## Work instructions
Give back every line exactly as it appears, pictures excluded.

_ _ _ _ _

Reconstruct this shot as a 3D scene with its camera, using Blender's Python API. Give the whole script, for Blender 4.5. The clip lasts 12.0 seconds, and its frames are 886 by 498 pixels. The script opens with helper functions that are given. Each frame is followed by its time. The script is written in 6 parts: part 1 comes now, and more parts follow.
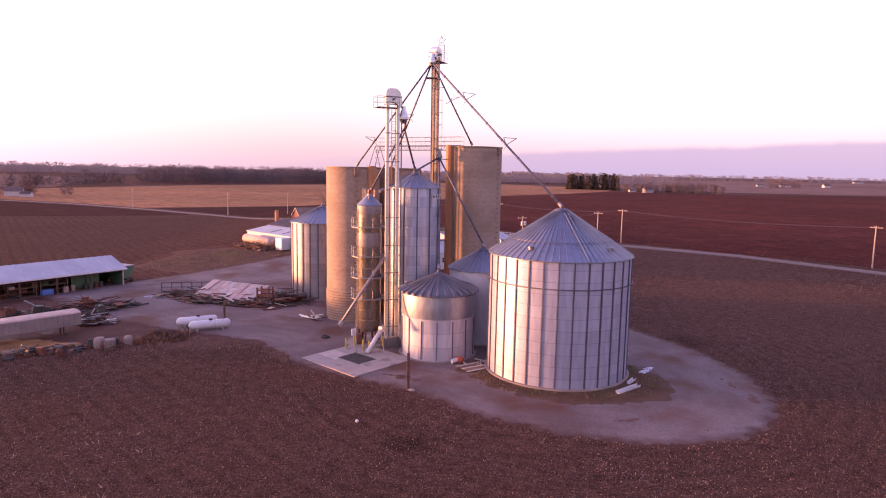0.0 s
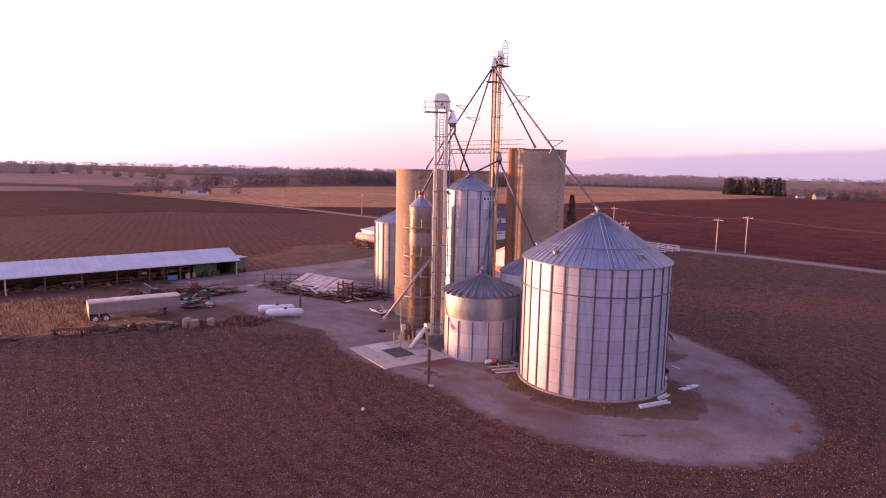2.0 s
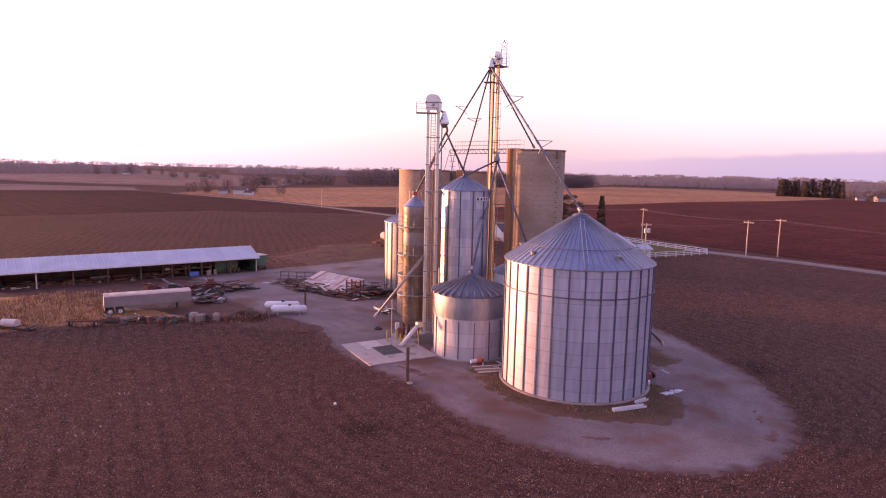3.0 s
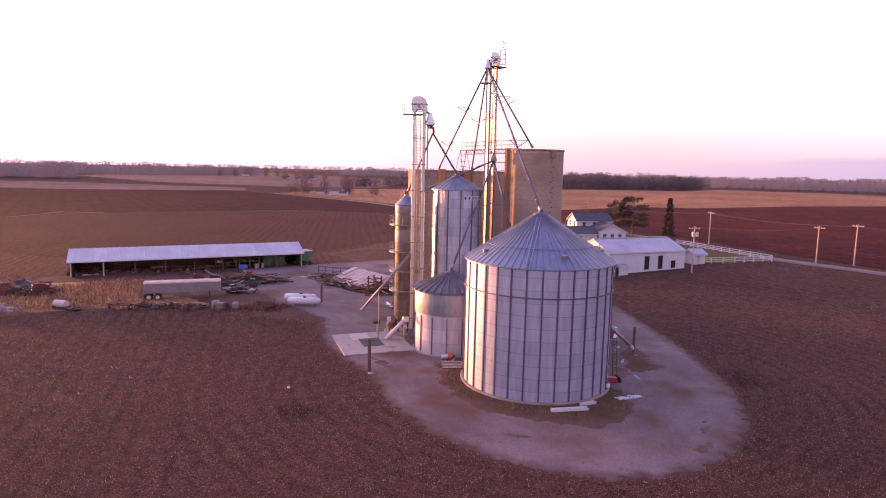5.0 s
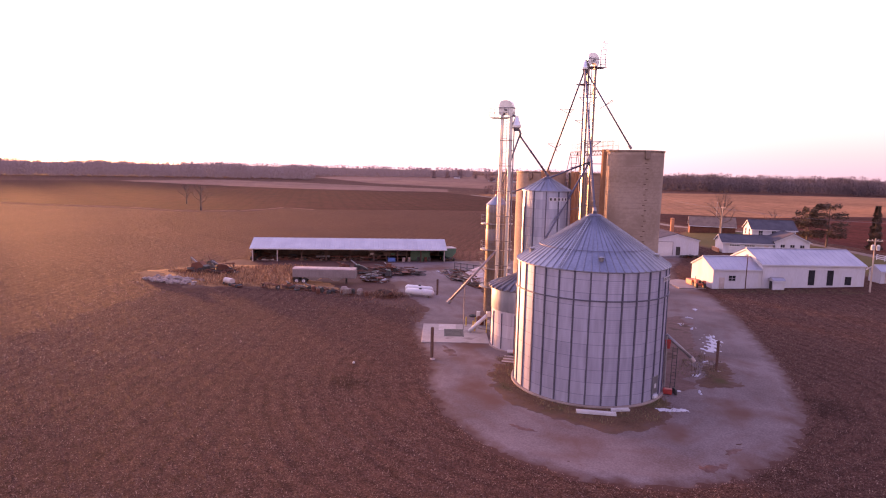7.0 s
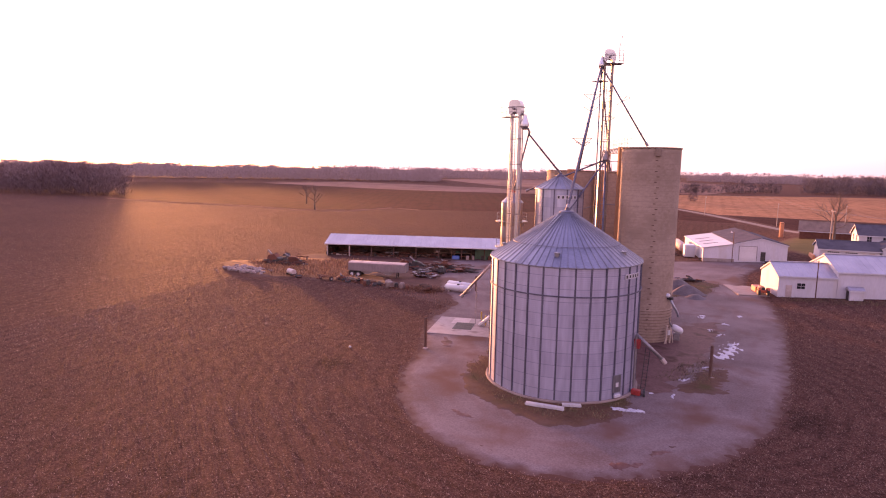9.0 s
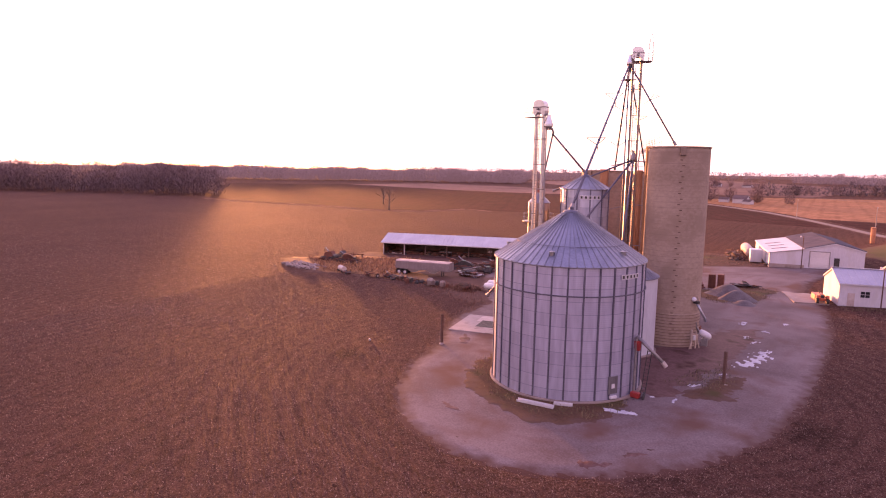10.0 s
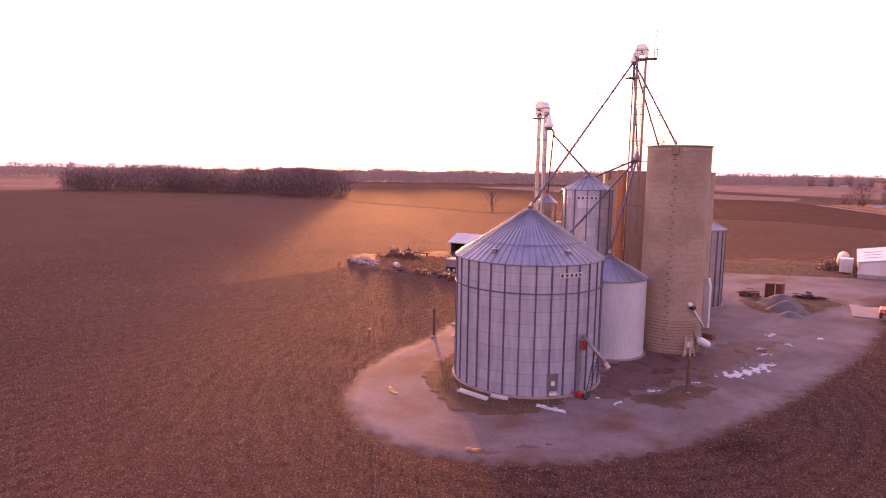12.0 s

_ _ _ _ _

## Full solution
Reconstruct this shot as a 3D scene with its camera, using Blender's Python API. Give the whole script, for Blender 4.5. The clip lasts 12.0 seconds, and its frames are 886 by 498 pixels. The script opens with helper functions that are given. Each frame is followed by its time. The script is written in 6 parts: part 1 comes now, and more parts follow.
0.0 s
2.0 s
3.0 s
5.0 s
7.0 s
9.0 s
10.0 s
12.0 s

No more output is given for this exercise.